The Cost Plus chief added that the company has signed no new lease commitments for 2009 and has delayed other growth plans as part of its turnaround strategy.

Cost Plus opened four new stores and closed none during the second quarter. It ended the period with 296 stores in 34 states versus 274 stores in 34 states at the end of the second quarter of fiscal 2006.

For example, the company has put its expansion to the Northeast on hold and is also delaying a planned expansion into Hawaii. It has also shelved plans for a World Market Kids and a new catalog. In commenting on the company’s more modest growth plans and its turnaround strategy, Feld noted that several Cost Plus competitors have announced cost-cutting initiatives recently to reduce excess layers of management, close retail venues and reduce or eliminate expensive advertising vehicles such as TV and catalogs.
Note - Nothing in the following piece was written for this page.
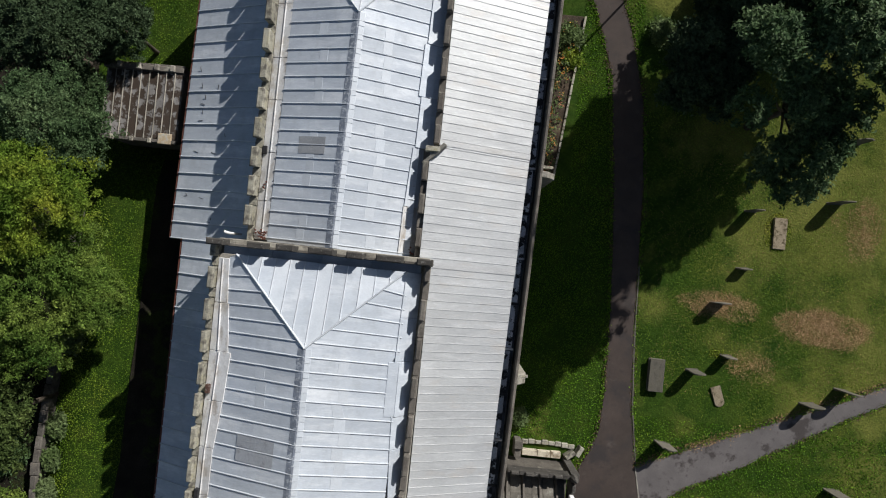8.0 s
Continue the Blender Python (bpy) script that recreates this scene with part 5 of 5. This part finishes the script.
tree(-16.6, 20.6, 3.0, 3.0, 9.3, LEAF_DARK, "dark blue-green tree close to the north porch", 13, 1100, lobes=14, leaf=0.075, lean=(2.6, 0.0))
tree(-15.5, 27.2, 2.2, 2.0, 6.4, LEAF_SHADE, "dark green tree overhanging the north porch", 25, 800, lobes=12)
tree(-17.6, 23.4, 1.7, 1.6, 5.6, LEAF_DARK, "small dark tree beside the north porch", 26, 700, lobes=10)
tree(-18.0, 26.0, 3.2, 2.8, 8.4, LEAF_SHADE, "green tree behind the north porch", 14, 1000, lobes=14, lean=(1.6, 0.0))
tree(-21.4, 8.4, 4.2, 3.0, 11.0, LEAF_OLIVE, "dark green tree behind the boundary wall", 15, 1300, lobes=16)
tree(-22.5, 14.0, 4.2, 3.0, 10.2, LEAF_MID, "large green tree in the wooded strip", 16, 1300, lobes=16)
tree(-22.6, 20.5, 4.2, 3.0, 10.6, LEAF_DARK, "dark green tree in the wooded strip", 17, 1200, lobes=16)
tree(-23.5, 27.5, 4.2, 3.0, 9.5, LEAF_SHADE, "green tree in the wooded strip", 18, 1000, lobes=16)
tree(-26.5, 5.5, 3.8, 2.6, 9.0, LEAF_MID, "green tree behind the cottage yard", 19, 1000, lobes=14)
tree(-23.6, 1.6, 2.4, 2.6, 6.4, LEAF_DARK, "dark green tree shading the cottage wing", 21, 800, lobes=12)
tree(-28.5, 11.5, 4.5, 3.0, 9.5, LEAF_DARK, "dark green tree in the wooded strip", 20, 900, lobes=14)
tree(21.4, 26.2, 3.2, 4.5, 12.0, LEAF_DARK, "tall dark broadleaf tree shading the path", 31, 2000, leaf=0.1, limbs=EAST_TREE)
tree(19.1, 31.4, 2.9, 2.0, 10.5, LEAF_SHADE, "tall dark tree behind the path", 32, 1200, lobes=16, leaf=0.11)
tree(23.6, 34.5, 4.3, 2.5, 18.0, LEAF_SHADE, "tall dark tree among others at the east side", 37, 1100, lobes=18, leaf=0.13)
tree(25.2, 32.4, 4.2, 2.5, 18.0, LEAF_SHADE, "unseen tall tree casting shade by the graves", 33, 1100, lobes=18, leaf=0.13)
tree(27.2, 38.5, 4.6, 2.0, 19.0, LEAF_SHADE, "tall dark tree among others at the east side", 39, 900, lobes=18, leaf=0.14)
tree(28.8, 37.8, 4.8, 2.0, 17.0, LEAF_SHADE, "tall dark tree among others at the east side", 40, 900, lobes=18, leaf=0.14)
# three thicket trees out of view, added to stop sun streaks between the trunks
tree(19.9, 32.6, 2.8, 0.8, 8.5, LEAF_SHADE, "unseen thicket tree closing gaps in the east shade", 41, 700, leaf=0.14)
tree(22.6, 32.2, 2.8, 0.8, 9.0, LEAF_SHADE, "unseen thicket tree closing gaps in the east shade", 42, 700, leaf=0.14)
tree(25.6, 33.6, 2.8, 0.8, 9.5, LEAF_SHADE, "unseen thicket tree closing gaps in the east shade", 43, 700, leaf=0.14)
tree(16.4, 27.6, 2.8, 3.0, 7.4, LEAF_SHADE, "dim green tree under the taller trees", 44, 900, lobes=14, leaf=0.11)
# added out of view to shade the crown over the path
tree(28.1, 34.5, 2.9, 4.0, 15.5, LEAF_SHADE, "unseen tall tree casting shade by the graves", 46, 900, lobes=16, leaf=0.13)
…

Feld said that Cost Plus by comparison is a highly efficient firm with direct corporate expenses that are in line for a company with $1 billion in sales. Nonetheless, he said, cost-cutting remains a key component of the company’s turnaround.

Feld’s remarks came as Cost Plus reported the $18 million quarterly loss for the period ended Aug. 4, which amounted to 81 cents per diluted share and compared with a loss of $14.2 million and 64 cents per share in the like quarter last year. Sales dipped to $215.2 million for the quarter against $215.3 million in last year’s second quarter as same-store sales for the quarter decreased 7.6% compared to a 3.2% decrease last year.

The company said that its gross profit was affected negatively by greater than anticipated inventory shrink expense following the completion of a chain-wide physical inventory. The loss, validated by a physical inventory completed in all locations during the second fiscal quarter, was 15 cents per share higher than Cost Plus had previously estimated in its guidance.

Despite the loss and the slide in sales, Feld said that Cost Plus has made progress on its turnaround during the quarter including improvements in its supply chain and “migrating customers away from high-low promotional pricing to an every-day value pricing strategy.” Additionally, since undertaking the turnaround initiatives, the company “has absorbed significant expense associated with inventory adjustments that are now behind us,” Feld said.

He attributed the same-store sales decline in the quarter primarily to declining customer traffic. However, he said that the decline in same-store sales is stabilizing, commenting that “We are seeing signs that our turnaround is gaining traction. In fact,” Feld added, “I have never been more confident that the turnaround strategy is working,” although he cautioned that the third quarter “is likely to be tough on the bottom line.” He suggested the chain will endure “less negative sales comps” despite “macroeconomic head-winds. We have enough financial flexibility to accomplish the turnaround,” he concluded.